*What the exercise asks*
The answer is a single number: how many lines hold the string "category".

##### Available data #####

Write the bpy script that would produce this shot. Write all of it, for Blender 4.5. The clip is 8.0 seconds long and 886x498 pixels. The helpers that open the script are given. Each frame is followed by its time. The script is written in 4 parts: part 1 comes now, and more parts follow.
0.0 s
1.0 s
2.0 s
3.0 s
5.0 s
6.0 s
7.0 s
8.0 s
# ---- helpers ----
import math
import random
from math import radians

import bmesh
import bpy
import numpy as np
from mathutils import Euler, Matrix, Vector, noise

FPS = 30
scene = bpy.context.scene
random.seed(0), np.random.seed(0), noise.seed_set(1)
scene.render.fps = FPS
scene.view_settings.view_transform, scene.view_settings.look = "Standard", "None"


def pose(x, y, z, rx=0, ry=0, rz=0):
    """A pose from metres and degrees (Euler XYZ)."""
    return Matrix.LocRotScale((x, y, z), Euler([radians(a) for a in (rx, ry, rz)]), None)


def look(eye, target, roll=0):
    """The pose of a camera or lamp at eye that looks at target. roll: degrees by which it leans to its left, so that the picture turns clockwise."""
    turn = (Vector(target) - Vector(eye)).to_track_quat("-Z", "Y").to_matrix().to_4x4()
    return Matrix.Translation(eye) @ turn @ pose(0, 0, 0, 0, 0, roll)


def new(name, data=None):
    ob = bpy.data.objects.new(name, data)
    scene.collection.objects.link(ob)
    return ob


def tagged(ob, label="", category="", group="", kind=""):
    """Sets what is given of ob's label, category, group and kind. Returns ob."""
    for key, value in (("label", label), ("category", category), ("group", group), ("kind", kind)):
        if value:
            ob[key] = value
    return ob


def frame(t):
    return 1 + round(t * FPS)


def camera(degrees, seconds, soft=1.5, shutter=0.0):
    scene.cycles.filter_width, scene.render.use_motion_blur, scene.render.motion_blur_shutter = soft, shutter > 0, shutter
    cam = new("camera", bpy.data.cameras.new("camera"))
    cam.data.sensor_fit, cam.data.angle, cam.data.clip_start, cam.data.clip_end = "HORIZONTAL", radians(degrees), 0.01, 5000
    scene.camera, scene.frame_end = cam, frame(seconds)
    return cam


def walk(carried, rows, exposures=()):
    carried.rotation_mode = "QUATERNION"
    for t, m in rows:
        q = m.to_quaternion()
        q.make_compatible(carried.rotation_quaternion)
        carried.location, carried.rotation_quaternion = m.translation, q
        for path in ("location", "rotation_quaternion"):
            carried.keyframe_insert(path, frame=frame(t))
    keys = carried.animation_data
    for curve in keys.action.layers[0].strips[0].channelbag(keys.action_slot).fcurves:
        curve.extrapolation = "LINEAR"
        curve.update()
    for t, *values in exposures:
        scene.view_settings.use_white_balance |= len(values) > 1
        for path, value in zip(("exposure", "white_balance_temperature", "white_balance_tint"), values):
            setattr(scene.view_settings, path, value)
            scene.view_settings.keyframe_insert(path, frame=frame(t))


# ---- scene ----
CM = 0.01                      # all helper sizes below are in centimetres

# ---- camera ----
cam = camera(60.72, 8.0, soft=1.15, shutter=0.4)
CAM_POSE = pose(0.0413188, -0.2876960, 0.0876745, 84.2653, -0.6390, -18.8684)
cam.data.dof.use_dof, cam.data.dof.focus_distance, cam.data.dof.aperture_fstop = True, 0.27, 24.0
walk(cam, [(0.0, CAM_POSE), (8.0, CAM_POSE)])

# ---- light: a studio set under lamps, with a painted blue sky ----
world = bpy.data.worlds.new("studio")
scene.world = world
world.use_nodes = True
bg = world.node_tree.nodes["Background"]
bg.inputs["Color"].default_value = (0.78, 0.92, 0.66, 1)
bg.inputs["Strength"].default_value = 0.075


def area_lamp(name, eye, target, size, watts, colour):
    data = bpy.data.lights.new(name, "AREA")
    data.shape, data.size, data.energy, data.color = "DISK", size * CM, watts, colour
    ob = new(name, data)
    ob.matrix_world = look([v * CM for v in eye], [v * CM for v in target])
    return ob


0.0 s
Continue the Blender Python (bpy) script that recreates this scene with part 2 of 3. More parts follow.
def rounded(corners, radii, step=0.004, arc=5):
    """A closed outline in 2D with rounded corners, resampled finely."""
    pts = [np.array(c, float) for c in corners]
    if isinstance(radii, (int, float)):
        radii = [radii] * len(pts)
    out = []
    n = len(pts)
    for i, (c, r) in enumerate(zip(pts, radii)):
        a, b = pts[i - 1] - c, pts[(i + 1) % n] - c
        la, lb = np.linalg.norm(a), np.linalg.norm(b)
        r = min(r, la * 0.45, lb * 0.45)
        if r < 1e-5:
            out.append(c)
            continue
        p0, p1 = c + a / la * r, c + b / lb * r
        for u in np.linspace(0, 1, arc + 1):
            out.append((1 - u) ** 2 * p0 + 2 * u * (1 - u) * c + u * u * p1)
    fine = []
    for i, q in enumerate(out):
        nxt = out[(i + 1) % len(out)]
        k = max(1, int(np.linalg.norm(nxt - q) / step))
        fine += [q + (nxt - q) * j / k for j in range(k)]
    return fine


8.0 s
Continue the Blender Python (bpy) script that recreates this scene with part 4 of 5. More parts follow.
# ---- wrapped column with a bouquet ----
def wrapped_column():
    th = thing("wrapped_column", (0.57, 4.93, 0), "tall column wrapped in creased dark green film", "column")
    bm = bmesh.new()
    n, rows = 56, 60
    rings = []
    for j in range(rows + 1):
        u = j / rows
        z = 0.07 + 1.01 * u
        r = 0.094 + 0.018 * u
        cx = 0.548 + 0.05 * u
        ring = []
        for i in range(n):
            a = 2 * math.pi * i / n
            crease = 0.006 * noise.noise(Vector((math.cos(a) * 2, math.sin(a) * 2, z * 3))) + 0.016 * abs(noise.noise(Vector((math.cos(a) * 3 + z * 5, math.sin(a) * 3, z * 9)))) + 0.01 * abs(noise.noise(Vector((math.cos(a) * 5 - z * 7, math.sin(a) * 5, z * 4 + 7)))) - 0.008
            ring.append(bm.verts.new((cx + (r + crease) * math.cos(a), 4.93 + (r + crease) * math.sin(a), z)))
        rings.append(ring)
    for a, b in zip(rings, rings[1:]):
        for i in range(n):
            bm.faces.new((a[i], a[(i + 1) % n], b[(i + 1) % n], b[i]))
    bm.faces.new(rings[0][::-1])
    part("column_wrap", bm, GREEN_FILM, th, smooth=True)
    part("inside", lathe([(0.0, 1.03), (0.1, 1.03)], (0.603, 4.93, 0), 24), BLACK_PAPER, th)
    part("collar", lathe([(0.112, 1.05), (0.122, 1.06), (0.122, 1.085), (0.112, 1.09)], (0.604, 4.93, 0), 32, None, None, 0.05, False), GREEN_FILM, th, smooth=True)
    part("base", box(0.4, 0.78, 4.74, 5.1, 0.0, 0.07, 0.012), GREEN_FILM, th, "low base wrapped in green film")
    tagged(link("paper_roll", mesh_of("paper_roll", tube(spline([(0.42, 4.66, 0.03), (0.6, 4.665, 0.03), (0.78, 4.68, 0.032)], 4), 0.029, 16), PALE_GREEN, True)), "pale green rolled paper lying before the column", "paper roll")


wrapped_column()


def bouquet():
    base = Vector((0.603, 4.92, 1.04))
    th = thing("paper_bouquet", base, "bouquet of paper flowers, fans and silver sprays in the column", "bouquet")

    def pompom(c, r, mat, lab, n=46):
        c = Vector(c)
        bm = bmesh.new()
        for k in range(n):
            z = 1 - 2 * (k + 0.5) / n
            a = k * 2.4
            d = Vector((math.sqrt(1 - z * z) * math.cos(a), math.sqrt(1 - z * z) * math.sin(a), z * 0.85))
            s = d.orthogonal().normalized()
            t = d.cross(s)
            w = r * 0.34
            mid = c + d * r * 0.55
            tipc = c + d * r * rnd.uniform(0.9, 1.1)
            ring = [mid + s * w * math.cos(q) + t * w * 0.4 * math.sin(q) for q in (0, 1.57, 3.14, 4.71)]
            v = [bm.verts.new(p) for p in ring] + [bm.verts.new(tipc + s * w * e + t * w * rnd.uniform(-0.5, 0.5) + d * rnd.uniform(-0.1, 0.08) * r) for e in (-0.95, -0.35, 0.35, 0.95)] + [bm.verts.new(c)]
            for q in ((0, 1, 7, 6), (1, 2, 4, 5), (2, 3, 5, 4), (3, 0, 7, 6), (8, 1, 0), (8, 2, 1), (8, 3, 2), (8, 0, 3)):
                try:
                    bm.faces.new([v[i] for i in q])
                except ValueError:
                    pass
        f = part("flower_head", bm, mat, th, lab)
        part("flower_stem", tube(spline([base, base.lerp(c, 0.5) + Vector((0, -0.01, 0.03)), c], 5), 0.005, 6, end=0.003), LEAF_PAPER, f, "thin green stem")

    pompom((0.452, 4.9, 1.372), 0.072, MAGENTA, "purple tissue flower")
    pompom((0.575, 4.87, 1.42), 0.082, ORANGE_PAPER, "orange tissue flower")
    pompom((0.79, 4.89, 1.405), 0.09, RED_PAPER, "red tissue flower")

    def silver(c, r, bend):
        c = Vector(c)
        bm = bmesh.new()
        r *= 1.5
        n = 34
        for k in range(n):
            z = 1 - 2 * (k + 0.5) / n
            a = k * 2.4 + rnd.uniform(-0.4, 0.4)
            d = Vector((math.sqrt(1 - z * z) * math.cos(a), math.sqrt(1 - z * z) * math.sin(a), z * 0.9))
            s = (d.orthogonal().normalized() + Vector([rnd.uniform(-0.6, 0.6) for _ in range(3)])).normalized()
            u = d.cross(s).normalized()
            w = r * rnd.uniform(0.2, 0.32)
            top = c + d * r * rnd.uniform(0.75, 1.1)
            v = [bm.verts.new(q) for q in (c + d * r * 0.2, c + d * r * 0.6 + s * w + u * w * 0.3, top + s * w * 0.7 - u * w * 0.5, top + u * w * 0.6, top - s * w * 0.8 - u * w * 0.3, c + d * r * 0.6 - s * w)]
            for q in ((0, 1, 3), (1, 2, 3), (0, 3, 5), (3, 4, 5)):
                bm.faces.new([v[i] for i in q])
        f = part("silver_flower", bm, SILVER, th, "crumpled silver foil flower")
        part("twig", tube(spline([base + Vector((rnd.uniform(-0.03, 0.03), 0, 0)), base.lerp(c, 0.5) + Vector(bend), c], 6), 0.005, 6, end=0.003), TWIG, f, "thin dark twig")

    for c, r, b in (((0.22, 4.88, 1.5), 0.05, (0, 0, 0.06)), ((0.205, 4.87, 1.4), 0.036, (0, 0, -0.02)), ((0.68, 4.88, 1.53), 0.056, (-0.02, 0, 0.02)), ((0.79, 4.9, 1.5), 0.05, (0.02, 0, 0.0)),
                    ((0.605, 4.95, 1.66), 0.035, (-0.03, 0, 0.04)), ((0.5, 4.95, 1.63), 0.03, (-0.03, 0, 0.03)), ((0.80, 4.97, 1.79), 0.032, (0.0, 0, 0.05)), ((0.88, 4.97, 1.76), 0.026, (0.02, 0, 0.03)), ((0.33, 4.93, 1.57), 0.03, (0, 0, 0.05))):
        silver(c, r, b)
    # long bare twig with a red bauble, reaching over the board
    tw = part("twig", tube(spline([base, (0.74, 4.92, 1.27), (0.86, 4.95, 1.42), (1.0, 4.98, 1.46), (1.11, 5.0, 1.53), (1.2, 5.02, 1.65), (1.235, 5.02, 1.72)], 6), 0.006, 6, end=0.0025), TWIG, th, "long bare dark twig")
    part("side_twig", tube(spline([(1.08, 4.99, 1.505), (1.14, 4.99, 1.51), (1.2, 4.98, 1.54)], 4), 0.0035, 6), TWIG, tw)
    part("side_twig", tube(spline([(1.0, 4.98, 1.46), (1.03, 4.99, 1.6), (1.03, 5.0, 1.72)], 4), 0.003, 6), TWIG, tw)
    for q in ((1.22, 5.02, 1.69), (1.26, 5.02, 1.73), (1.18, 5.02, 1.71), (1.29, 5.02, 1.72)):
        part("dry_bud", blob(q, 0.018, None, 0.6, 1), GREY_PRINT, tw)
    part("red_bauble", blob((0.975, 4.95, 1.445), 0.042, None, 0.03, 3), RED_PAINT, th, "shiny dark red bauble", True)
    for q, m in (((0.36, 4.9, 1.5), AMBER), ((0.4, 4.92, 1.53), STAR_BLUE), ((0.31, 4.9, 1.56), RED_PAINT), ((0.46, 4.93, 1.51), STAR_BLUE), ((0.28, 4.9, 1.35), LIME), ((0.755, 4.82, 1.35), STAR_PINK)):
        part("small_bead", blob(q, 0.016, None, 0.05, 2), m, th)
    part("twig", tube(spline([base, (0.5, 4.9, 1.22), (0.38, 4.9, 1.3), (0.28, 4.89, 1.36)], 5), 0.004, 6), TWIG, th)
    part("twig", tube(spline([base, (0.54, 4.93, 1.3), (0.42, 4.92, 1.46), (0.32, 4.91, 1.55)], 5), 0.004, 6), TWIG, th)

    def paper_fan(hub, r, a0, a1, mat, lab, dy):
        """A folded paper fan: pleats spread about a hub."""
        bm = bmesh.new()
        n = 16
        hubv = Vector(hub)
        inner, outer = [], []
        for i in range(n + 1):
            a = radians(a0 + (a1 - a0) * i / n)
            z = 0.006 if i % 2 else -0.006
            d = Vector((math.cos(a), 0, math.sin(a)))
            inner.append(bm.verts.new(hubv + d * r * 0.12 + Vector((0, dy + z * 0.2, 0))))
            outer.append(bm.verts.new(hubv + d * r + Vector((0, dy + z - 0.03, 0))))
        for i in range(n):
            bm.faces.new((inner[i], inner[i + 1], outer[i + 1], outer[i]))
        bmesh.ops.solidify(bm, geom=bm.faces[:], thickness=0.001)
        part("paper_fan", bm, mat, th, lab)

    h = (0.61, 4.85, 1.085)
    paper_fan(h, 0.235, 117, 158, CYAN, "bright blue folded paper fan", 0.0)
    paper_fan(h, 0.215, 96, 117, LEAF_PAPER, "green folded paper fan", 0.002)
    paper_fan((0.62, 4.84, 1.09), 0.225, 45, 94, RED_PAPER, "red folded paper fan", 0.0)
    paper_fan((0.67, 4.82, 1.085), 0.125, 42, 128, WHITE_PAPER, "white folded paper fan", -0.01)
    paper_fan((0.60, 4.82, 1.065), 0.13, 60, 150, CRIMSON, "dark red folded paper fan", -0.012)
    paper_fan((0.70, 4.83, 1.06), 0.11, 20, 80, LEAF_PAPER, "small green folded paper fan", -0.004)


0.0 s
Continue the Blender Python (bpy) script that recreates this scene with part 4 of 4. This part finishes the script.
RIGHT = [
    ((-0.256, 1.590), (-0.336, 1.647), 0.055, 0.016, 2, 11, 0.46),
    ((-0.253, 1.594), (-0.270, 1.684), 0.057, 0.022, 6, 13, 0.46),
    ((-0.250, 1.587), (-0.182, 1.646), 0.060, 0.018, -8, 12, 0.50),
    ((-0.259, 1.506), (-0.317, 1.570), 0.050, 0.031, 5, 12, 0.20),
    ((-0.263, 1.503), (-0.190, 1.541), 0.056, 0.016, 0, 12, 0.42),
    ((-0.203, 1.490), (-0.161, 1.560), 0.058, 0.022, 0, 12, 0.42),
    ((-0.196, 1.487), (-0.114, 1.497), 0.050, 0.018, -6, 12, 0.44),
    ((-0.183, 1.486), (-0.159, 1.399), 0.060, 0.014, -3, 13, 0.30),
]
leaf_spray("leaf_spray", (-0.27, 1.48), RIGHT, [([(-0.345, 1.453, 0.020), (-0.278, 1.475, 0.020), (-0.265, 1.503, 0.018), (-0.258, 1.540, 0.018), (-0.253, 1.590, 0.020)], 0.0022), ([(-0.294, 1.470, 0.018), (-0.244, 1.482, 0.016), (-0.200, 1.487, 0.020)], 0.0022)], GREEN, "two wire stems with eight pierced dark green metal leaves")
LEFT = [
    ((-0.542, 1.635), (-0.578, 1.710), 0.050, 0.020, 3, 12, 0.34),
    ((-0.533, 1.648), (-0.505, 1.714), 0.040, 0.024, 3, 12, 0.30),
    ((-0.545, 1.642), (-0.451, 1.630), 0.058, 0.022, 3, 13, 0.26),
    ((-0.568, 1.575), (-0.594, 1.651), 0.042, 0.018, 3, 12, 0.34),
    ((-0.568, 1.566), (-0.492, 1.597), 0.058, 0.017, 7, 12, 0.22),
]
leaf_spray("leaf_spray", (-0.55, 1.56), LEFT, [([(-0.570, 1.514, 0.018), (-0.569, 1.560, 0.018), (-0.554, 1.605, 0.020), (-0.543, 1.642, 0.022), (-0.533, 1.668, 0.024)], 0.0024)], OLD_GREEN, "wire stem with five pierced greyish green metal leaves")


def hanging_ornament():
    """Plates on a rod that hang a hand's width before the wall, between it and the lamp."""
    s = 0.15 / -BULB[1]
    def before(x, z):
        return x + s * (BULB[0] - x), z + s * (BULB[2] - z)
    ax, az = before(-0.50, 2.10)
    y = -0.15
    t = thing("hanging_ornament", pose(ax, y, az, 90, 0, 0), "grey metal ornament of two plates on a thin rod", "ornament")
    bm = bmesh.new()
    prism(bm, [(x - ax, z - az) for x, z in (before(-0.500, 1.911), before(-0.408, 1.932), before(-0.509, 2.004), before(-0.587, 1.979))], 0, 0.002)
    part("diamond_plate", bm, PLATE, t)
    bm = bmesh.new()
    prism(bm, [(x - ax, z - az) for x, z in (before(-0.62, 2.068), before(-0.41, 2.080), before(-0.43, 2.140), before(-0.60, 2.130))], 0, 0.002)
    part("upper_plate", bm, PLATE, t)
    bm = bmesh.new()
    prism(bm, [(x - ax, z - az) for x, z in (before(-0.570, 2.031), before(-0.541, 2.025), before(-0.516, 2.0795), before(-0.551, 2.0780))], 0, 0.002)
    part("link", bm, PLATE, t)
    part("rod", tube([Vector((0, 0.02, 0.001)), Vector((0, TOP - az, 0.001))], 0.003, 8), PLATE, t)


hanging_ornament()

#####

*Reply*
3